## Brief
Take the lines from the head of the listing through the one bearing "what is given" and copy them exactly, leaving every picture out.
::: Information supplied :::
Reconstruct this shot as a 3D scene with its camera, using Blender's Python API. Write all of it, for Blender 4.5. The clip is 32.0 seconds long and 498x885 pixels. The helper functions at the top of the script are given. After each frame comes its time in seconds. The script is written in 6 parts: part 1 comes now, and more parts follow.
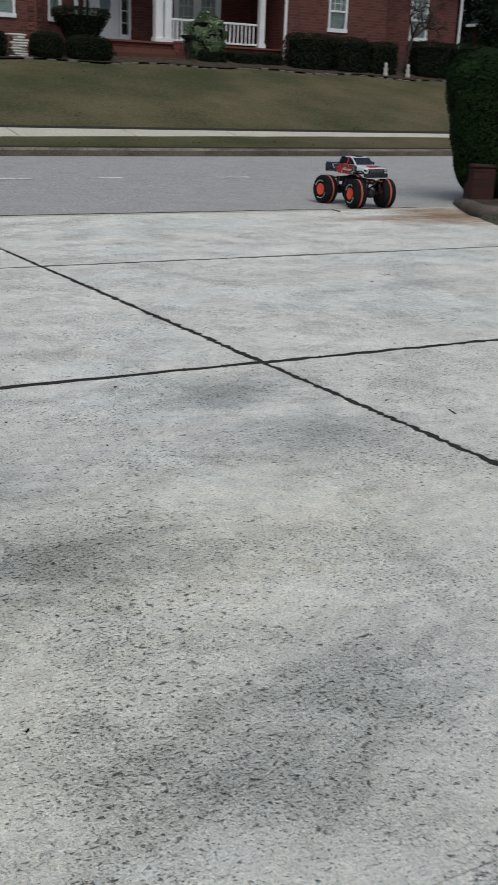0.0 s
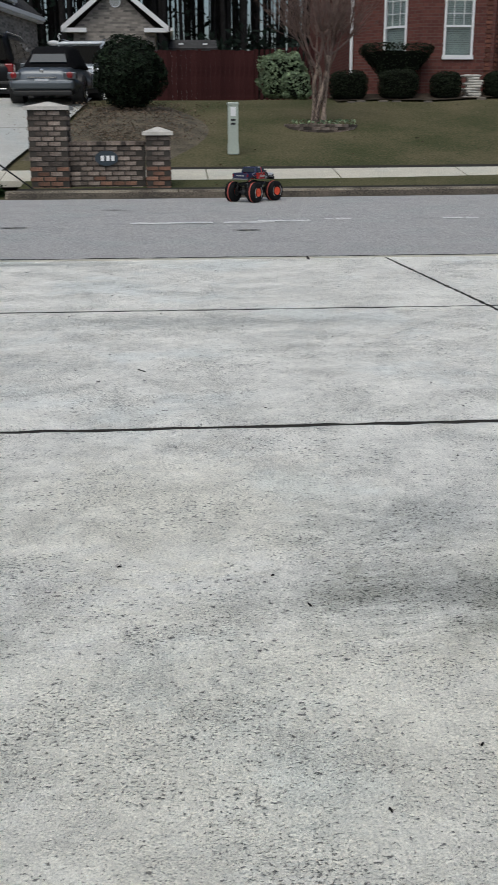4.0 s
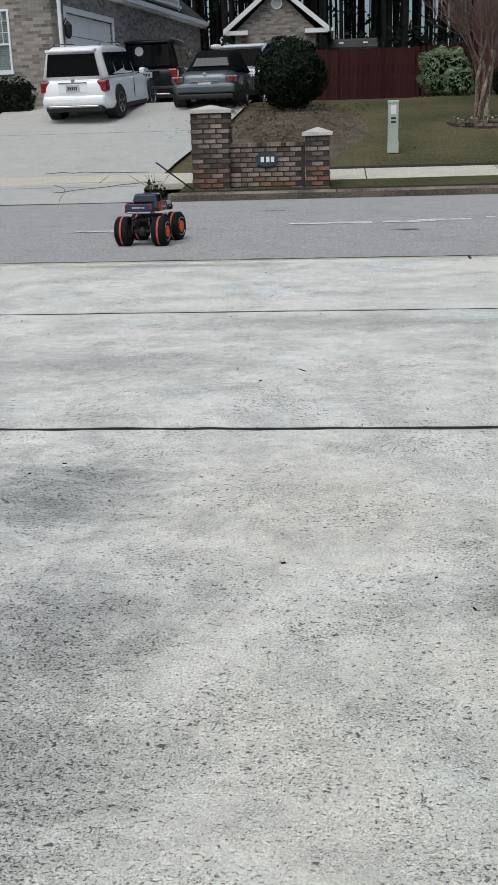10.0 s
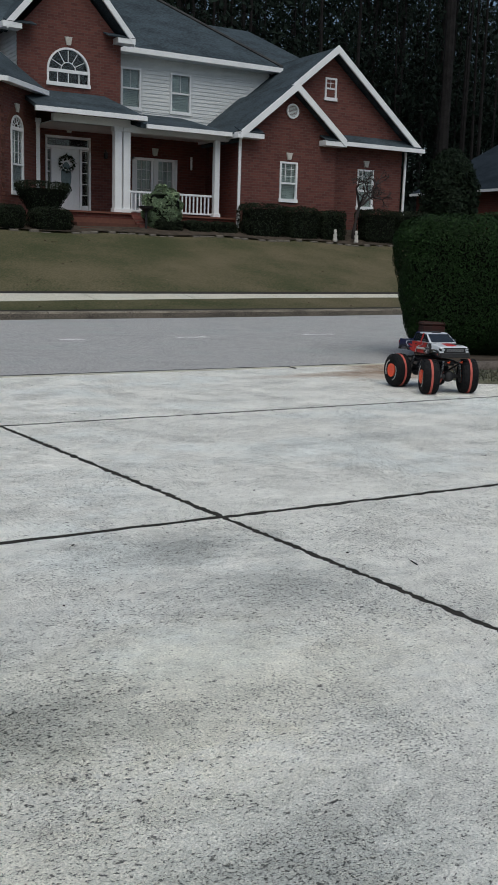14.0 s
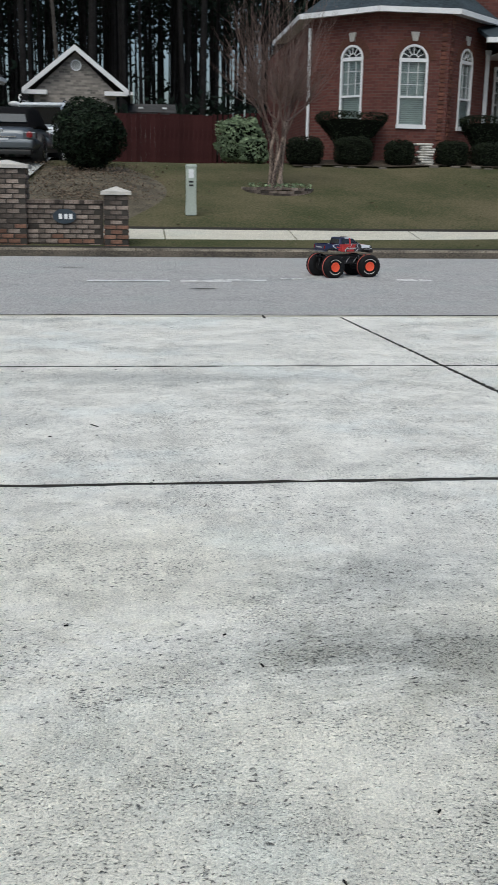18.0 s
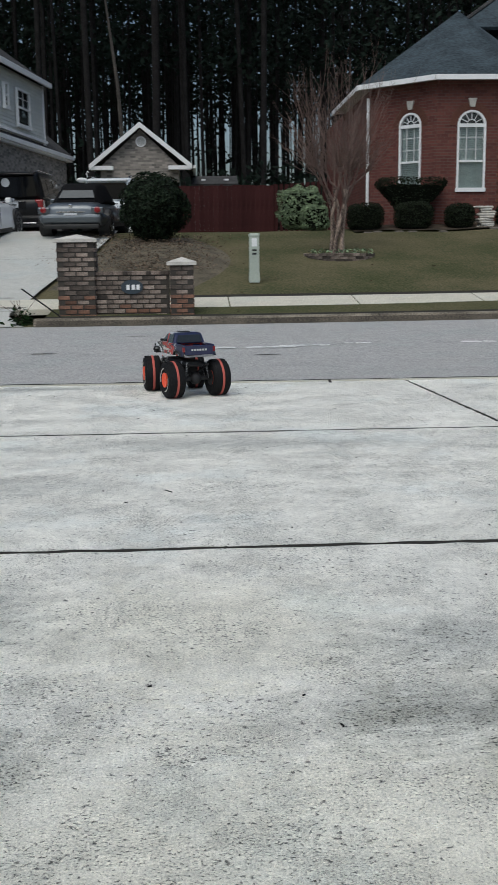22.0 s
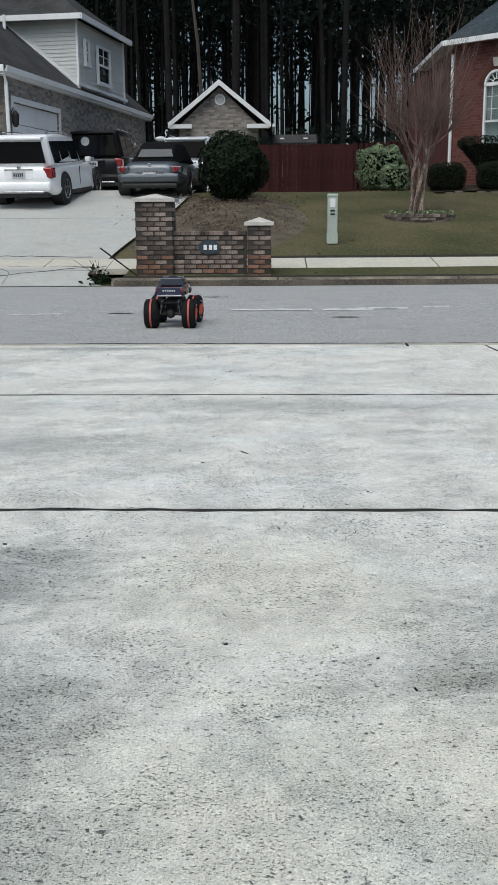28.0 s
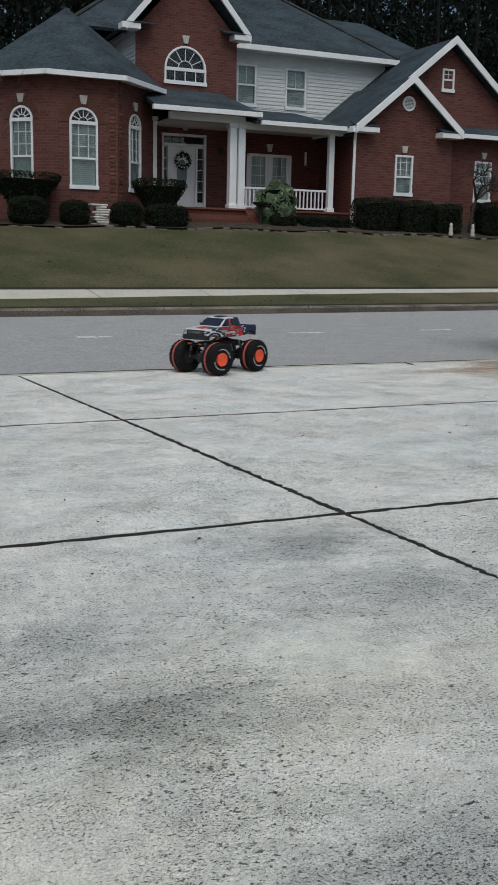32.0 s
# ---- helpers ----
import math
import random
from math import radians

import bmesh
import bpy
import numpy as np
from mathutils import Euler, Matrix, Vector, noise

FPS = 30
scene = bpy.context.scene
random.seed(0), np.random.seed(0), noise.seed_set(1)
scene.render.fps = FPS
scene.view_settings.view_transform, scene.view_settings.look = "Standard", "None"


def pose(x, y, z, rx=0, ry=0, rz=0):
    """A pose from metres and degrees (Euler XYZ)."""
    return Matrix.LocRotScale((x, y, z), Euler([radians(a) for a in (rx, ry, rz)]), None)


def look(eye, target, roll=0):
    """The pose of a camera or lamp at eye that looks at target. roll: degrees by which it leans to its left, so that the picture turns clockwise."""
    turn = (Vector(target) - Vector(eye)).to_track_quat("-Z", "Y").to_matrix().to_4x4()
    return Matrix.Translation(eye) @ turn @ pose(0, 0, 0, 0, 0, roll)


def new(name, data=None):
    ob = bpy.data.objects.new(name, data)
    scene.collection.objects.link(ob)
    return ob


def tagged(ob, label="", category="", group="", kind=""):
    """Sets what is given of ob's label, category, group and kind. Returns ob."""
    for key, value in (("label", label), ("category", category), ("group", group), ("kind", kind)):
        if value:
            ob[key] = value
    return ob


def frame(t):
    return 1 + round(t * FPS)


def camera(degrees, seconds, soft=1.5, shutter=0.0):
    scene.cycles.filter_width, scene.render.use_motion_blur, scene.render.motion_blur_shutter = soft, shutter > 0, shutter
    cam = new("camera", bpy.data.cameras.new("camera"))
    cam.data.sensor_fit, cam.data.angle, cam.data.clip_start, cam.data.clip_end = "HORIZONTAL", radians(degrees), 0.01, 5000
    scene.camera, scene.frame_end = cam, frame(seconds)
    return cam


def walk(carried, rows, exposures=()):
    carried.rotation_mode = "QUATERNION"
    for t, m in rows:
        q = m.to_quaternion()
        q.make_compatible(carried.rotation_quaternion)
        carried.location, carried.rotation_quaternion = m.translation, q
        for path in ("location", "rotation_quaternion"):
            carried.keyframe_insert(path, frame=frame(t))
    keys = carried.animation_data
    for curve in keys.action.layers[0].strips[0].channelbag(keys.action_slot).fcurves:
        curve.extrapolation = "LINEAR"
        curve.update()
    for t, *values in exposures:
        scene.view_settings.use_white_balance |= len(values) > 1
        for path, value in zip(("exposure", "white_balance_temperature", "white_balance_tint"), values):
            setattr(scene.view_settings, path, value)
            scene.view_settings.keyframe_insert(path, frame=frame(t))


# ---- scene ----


def eye(x, y, z, yaw, pitch, roll):
    """A camera pose: yaw to the left of +y, pitch up, roll to the left, in degrees."""
    return pose(x, y, z, 90 + pitch, 0, yaw) @ pose(0, 0, 0, 0, 0, roll)


cam = camera(27.83, 32.0, soft=1.4, shutter=0.15)
walk(cam, [
    (0.0, eye(0.128, 0.105, 1.119, -28.52, -19.17, 2.30)),
    (0.5, eye(0.146, -0.061, 1.168, -36.00, -19.41, 1.73)),
    (1.0, eye(0.175, 0.174, 1.080, -37.19, -19.65, 2.47)),
    (1.5, eye(0.108, 0.165, 1.121, -22.14, -20.16, -0.11)),
    (2.0, eye(0.029, -0.015, 1.169, -12.40, -18.68, -1.78)),
    (2.5, eye(-0.013, -0.035, 1.180, -2.65, -17.70, -1.77)),
    (3.0, eye(-0.067, -0.063, 1.182, 0.00, -17.70, -1.20)),
    (3.5, eye(-0.094, -0.031, 1.174, 2.20, -17.60, -0.80)),
    (4.0, eye(-0.041, -0.013, 1.173, -4.00, -17.70, -0.20)),
    (4.5, eye(-0.040, 0.090, 1.137, -12.24, -17.82, 0.38)),
    (5.0, eye(0.057, 0.242, 1.089, -17.87, -18.02, 0.72)),
    (5.5, eye(0.061, 0.223, 1.095, -18.32, -18.01, 0.65)),
    (6.0, eye(0.084, 0.198, 1.104, -19.74, -17.46, 1.05)),
    (6.5, eye(0.105, 0.176, 1.097, -22.21, -17.40, 1.64)),
    (7.0, eye(0.143, 0.214, 1.091, -23.30, -17.72, 1.69)),
    (7.5, eye(0.204, 0.179, 1.094, -33.59, -17.53, 1.95)),
    (8.0, eye(0.178, 0.167, 1.094, -34.85, -17.05, 2.46)),
    (8.5, eye(0.002, 0.019, 1.200, -10.35, -17.81, -1.36)),
    (9.0, eye(-0.002, 0.039, 1.155, -4.85, -17.56, -2.08)),
    (9.5, eye(-0.087, 0.000, 1.167, 3.50, -17.38, -1.72)),
    (10.0, eye(-0.084, -0.043, 1.184, 4.97, -17.60, -1.65)),
    (10.5, eye(-0.080, -0.001, 1.162, 3.73, -17.64, -1.04)),
    (11.0, eye(-0.065, -0.091, 1.198, 0.03, -18.19, -0.75)),
    (11.5, eye(-0.018, 0.037, 1.138, -11.70, -16.89, 1.28)),
    (12.0, eye(0.004, 0.032, 1.156, -15.83, -11.29, 1.67)),
    (12.5, eye(0.078, 0.175, 1.108, -22.20, -9.43, 1.87)),
    (13.0, eye(0.109, 0.170, 1.114, -24.65, -9.55, 2.02)),
    (13.5, eye(0.134, 0.182, 1.107, -25.75, -9.74, 1.60)),
    (14.0, eye(0.144, 0.122, 1.113, -30.50, -10.30, 1.60)),
    (14.5, eye(0.144, 0.122, 1.113, -31.00, -10.90, 1.00)),
    (15.0, eye(0.093, 0.162, 1.113, -25.50, -11.40, -0.20)),
    (15.5, eye(-0.034, 0.025, 1.165, -16.66, -11.83, -1.25)),
    (16.0, eye(-0.073, -0.041, 1.171, -2.47, -12.91, -0.91)),
    (16.5, eye(-0.116, -0.008, 1.172, 3.14, -13.33, -0.38)),
    (17.0, eye(-0.107, 0.000, 1.163, 1.72, -14.31, 0.36)),
    (17.5, eye(-0.039, -0.036, 1.169, 0.75, -15.40, 0.77)),
    (18.0, eye(-0.031, 0.030, 1.150, -6.62, -14.33, 1.00)),
    (18.5, eye(0.003, 0.034, 1.139, -15.11, -14.63, 1.24)),
    (19.0, eye(0.078, 0.150, 1.122, -27.38, -14.14, 1.48)),
    (19.5, eye(0.132, 0.134, 1.124, -33.27, -13.26, 1.79)),
    (20.0, eye(0.143, 0.155, 1.120, -33.99, -12.04, 1.26)),
    (20.5, eye(0.108, 0.117, 1.142, -32.67, -11.31, 0.57)),
    (21.0, eye(0.071, 0.167, 1.139, -24.18, -10.45, 0.39)),
    (21.5, eye(-0.042, -0.075, 1.190, -10.49, -10.81, -1.85)),
    (22.0, eye(-0.071, -0.057, 1.175, -2.86, -10.74, -0.65)),
    (22.5, eye(-0.090, -0.078, 1.176, 2.25, -9.82, -0.26)),
    (23.0, eye(-0.078, 0.009, 1.182, 2.13, -10.13, -0.20)),
    (23.5, eye(-0.056, -0.017, 1.156, 0.31, -10.43, -0.12)),
    (24.0, eye(-0.024, 0.081, 1.149, -10.30, -11.09, 0.09)),
    (24.5, eye(0.062, 0.201, 1.101, -22.15, -11.66, 1.47)),
    (25.0, eye(0.098, 0.108, 1.123, -29.50, -11.80, 1.60)),
    (25.5, eye(0.148, 0.131, 1.112, -33.40, -11.90, 1.80)),
    (26.0, eye(0.148, 0.131, 1.112, -31.80, -12.00, 1.60)),
    (26.5, eye(0.043, 0.159, 1.123, -26.12, -11.87, 1.19)),
    (27.0, eye(-0.012, 0.011, 1.181, -10.61, -11.54, -0.52)),
    (27.5, eye(-0.089, -0.093, 1.193, -0.63, -11.71, -0.59)),
    (28.0, eye(-0.091, -0.073, 1.184, 1.37, -12.90, -0.31)),
    (28.5, eye(-0.084, -0.033, 1.178, 1.30, -13.66, -0.36)),
    (29.0, eye(-0.067, -0.030, 1.172, -1.53, -13.89, -0.09)),
    (29.5, eye(-0.003, 0.087, 1.147, -13.53, -12.28, 0.75)),
    (30.0, eye(0.035, 0.152, 1.133, -18.89, -12.49, 0.55)),
    (30.5, eye(0.097, 0.158, 1.113, -25.25, -12.75, 1.97)),
    (31.0, eye(0.100, 0.149, 1.116, -26.36, -11.90, 2.16)),
    (31.5, eye(0.097, 0.144, 1.109, -25.64, -10.97, 1.67)),
    (32.0, eye(0.079, 0.138, 1.118, -24.21, -10.72, 1.15)),
], exposures=[
    (0.0, -0.30, 6280, 6), (0.5, -0.15, 6280, 6), (1.0, 0.00, 6280, 6), (1.5, -0.05, 6280, 6), (2.0, -0.10, 6280, 6), (2.5, -0.10, 6280, 6), (5.0, -0.20, 6280, 6), (6.0, -0.25, 6280, 6), (7.0, -0.25, 6280, 6), (8.0, 0.00, 6280, 6), (9.0, 0.08, 6280, 6), (10.0, 0.00, 6280, 6), (11.0, -0.06, 6280, 6), (12.0, -0.03, 6200, 4), (12.5, -0.30, 6200, 4), (13.0, -0.40, 6200, 4), (16.0, 0.06, 6200, 4), (17.0, 0.03, 6200, 4), (18.0, 0.05, 6200, 4), (19.0, -0.05, 6200, 4), (20.0, -0.34, 6200, 4), (21.0, -0.32, 6200, 4), (22.0, -0.10, 6200, 4), (23.0, -0.30, 6200, 4), (24.0, -0.18, 6200, 4), (27.0, -0.20, 6200, 4), (28.0, 0.07, 6200, 4), (29.0, 0.00, 6200, 4), (30.0, -0.12, 6200, 4), (31.0, -0.08, 6200, 4), (32.0, -0.32, 6200, 4),
])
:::
## Full solution
Reconstruct this shot as a 3D scene with its camera, using Blender's Python API. Write all of it, for Blender 4.5. The clip is 32.0 seconds long and 498x885 pixels. The helper functions at the top of the script are given. After each frame comes its time in seconds. The script is written in 6 parts: part 1 comes now, and more parts follow.
0.0 s
4.0 s
10.0 s
14.0 s
18.0 s
22.0 s
28.0 s
32.0 s
# ---- helpers ----
import math
import random
from math import radians

import bmesh
import bpy
import numpy as np
from mathutils import Euler, Matrix, Vector, noise

FPS = 30
scene = bpy.context.scene
random.seed(0), np.random.seed(0), noise.seed_set(1)
scene.render.fps = FPS
scene.view_settings.view_transform, scene.view_settings.look = "Standard", "None"


def pose(x, y, z, rx=0, ry=0, rz=0):
    """A pose from metres and degrees (Euler XYZ)."""
    return Matrix.LocRotScale((x, y, z), Euler([radians(a) for a in (rx, ry, rz)]), None)


def look(eye, target, roll=0):
    """The pose of a camera or lamp at eye that looks at target. roll: degrees by which it leans to its left, so that the picture turns clockwise."""
    turn = (Vector(target) - Vector(eye)).to_track_quat("-Z", "Y").to_matrix().to_4x4()
    return Matrix.Translation(eye) @ turn @ pose(0, 0, 0, 0, 0, roll)


def new(name, data=None):
    ob = bpy.data.objects.new(name, data)
    scene.collection.objects.link(ob)
    return ob


def tagged(ob, label="", category="", group="", kind=""):
    """Sets what is given of ob's label, category, group and kind. Returns ob."""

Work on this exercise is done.